What kind of communist movement is it that when challenged to combat white and petty bourgeois chauvinism in its ranks suffers not only extensive opposition but even a mass of resignations? How hollow is our claim to developing a vanguard character if many of our comrades would rather give up on communism than systematically support the view that national minorities and workers are indeed capable of taking their destinies in their own hands!! (The Organizer, December 1980; emphasis in original.)

More evidence?

It should be further noted that for the first time the SC is faced with a united front of its competitors. Theoretical Review, the Guardian and Line of March all share essential unity in opposition to the campaign. They have even taken up each other’s arguments in order to solidify their common front. And not only do these theoretical defenders of white chauvinism have essential unity, but they can count on broad opposition to the campaign on the left. (The Organizer, December 1980.)

The Campaign Against White Chauvinism is not the first campaign utilized by the SC to cement OCIC sectarianism toward all critics of the fusion line within our trend. A yearlong campaign against “federationism” in which all opponents of the SC, both inside and outside the OCIC, were depicted as “sectarians” engaged in “circle warfare” preceeded this one. A self-serving equation was placed before our movement in which all opposition to the OCIC’s notion of a “single center” (united on the fusion line) was declared sectarian, while the OCIC remained free of sectarianism. Everyone knows that the rectification line and center were treated in a similar fashion earlier. But the current campaign goes even further.
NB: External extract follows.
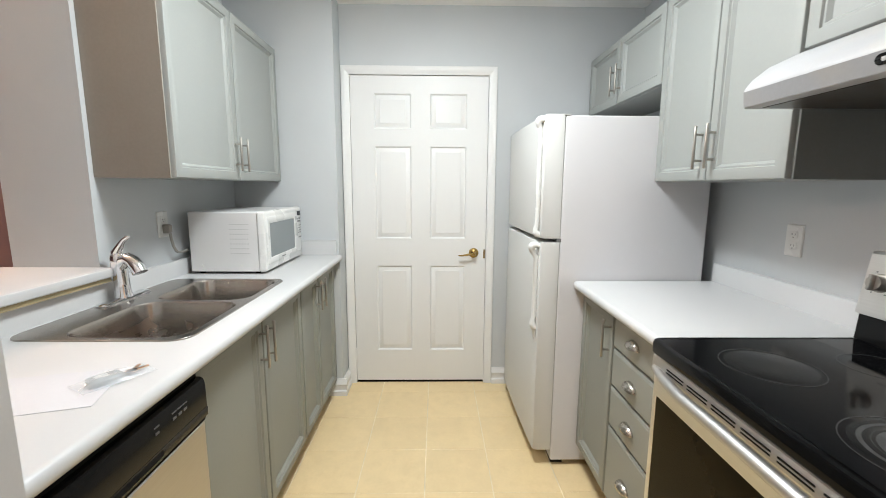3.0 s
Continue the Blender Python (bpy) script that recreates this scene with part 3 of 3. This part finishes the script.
outlet("white duplex outlet on the wall beside the range", front_right(RANGE_WALL), 1.652, 1.175, (1.652, RANGE_WALL, 1.115))
outlet("white duplex outlet with a plug on the sink wall", front_left(SINK_WALL), 2.066, 1.186, (2.066, SINK_WALL, 1.13))
plug = thing("power_cord", (2.07, 1.38, 1.16), "grey plug and cord of the microwave", "cord")
P = front_left(SINK_WALL)
bm = B()
loft(bm, P, 2.054, 2.086, 1.146, 1.186, [(0, 0.0085), (0, 0.026), (0.004, 0.034), (0.010, 0.036)], 0.006)
part("plug", bm, CORD, plug)
bm = B()
tube(bm, arc((2.072, 1.366, 1.146), (2.080, 1.362, 1.050), (2.130, 1.364, 1.050), 10) + arc((2.133, 1.364, 1.050), (2.17, 1.366, 1.048), (2.20, 1.370, 1.052), 5), 0.006, 10)
part("cord", bm, CORD, plug)

W1 = lambda u, v, w: Vector((0.494 - (u - 0.602) * 0.0154 - w, u, v - 0.036))
sw = thing("light_switch", (0.4905, 0.725, 1.198), "ivory rocker light switch on the beige wall", "switch")
bm = B()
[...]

It conveniently labels all opposition as “racist”!

Such a sectarian manipulation of the actual character of the line struggle within our trend also leads the OC into some of the most blatant racist errors. One is their continued bold and unqualified insistence that the trend is overwhelmingly white and exclusively petit bourgeois; and that this condition cannot be expected to change so. long as the individual white (petit bourgeois) chauvinism prevails.
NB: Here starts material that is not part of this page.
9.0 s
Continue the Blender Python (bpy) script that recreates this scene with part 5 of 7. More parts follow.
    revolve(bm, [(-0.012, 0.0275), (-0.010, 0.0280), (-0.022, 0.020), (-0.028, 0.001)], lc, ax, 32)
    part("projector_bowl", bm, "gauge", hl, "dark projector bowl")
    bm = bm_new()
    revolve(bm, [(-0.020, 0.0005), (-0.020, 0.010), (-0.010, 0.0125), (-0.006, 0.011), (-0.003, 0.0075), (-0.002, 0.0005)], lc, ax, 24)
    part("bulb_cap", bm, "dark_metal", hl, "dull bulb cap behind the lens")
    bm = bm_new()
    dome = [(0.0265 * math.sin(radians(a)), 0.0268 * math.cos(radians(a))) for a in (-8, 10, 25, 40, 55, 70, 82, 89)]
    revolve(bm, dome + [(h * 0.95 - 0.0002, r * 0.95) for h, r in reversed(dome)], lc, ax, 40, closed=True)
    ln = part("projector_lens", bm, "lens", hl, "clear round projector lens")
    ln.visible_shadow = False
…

To begin with, the factual basis of this assertion is as questionable as it is self-serving. It is grossly oversimplified and distorted, at best attempting to describe the whole trend in terms of the major characteristics of the OCIC. Even a casual survey of our trend shows that the majority of minority Marxist-Leninists have either left the OCIC or refused to join. The two largest and most conspicuous groupings are associated with the rectification line and MINP-El Comite. In both instances, it is a well-known fact that the respective differences with the OCIC are principally over its party building strategy, its general political line, and the ideological orientation of its leading forces. Although the problems of racism in dealings with OCIC activists was recognized and pointed out on individual occasions, the principal differences were never trivialized to that level.

For the SC of the OCIC to attempt blatantly to whitewash our whole trend, intentionally to neglect to mention these conspicuous formations of minority activists outside the OCIC, is a gross sectarian error with clear racist overtones. The overwhelming majority of minority Marxist-Leninists presently active within our trend have become invisible in the eyes of the OCIC leadership. By implication, they are not considered “real” or “genuine” minorities due essentially to the fact that they are critical of the OCIC line and process (although the coded explanation is that they are all petit bourgeois chauvinists). This sectarian framework provides the green light for OCIC activists to ride roughshod over any minority cadre who happen not to be within the OCIC.

But perhaps nowhere is the opportunism of this sectarian deviation so clear as in the SC attempts to insist that the Campaign Against White Chauvinism is not a serious setback for our trend, but rather a great advance. Thus, the OCIC attempts to portray its own dramatic decline as a holy mission to rid the contemptible communist movement of its racism and petit bourgeois elitism. The call to the remaining OCIC zealots is to proceed on the current course in the face of overwhelming criticism and in spite of the unmistakable signs of internal collapse and demoralization; to proceed undaunted, not for the sake of the stubborn defense of the OCIC’s fusion line, but rather for the lofty purpose of defending the right of the “Black worker” to participate in the communist movement! Within the leading circles of the OCIC there is, thus far, not the slightest indication of the emergence of any noticeable sense of political responsibility, of any sober self-criticism, of any serious reevaluation. Instead, the tone of the OC’s self-defense becomes increasingly more outlandish and shrill as the leadership displays its determination to march a couple of hundred activists off into the formation of what will prove to be a historically irrelevant sect. It is ultimately in the course of such practice that the ideological opportunism at the center of the OCIC becomes confirmed.

Again, the point is no better illustrated than from the horse’s mouth, Clay Newlin, who assures us:

That a sharp and forthright confrontation of these prejudices (racist and petty bourgeois) should provoke a tendency-wide crisis should, then, really come as no surprise. The ideas of white and class superiority are deeply ingrained in our society and are systematically buttressed by the most sophisticated propaganda machine ever developed by a ruling class....

The campaign against white and petty bourgeois chauvinism has taken up this task (to root it out). It is indeed only in its initial and beginning stages. ... It is also likely that there will continue to be doubts and vacillations within, and even defection from, the ranks of those pushing forward the campaign.

Instead of losing heart as a result of these developments and being swept away by them, they should be seen as the inevitable result of a movement compromised by both its history of toleration of white and petty bourgeois chauvinism and its class composition. Our recognition of the extent of these weaknesses should only cause us to become even more determined to overcome them.

For fundamentally, the struggle we are waging is a definitive test of the vanguard potential of our movement. By following through on it we will demonstrate that we are truly committed to forging a proletarian vanguard and not just one more petty bourgeois sect! (The Organizer, December 1980.)

Thus spoke a man intent on constructing one more historically irrelevant sect at a moment when difficult and great demands were placed before U.S. Marxist-Leninists.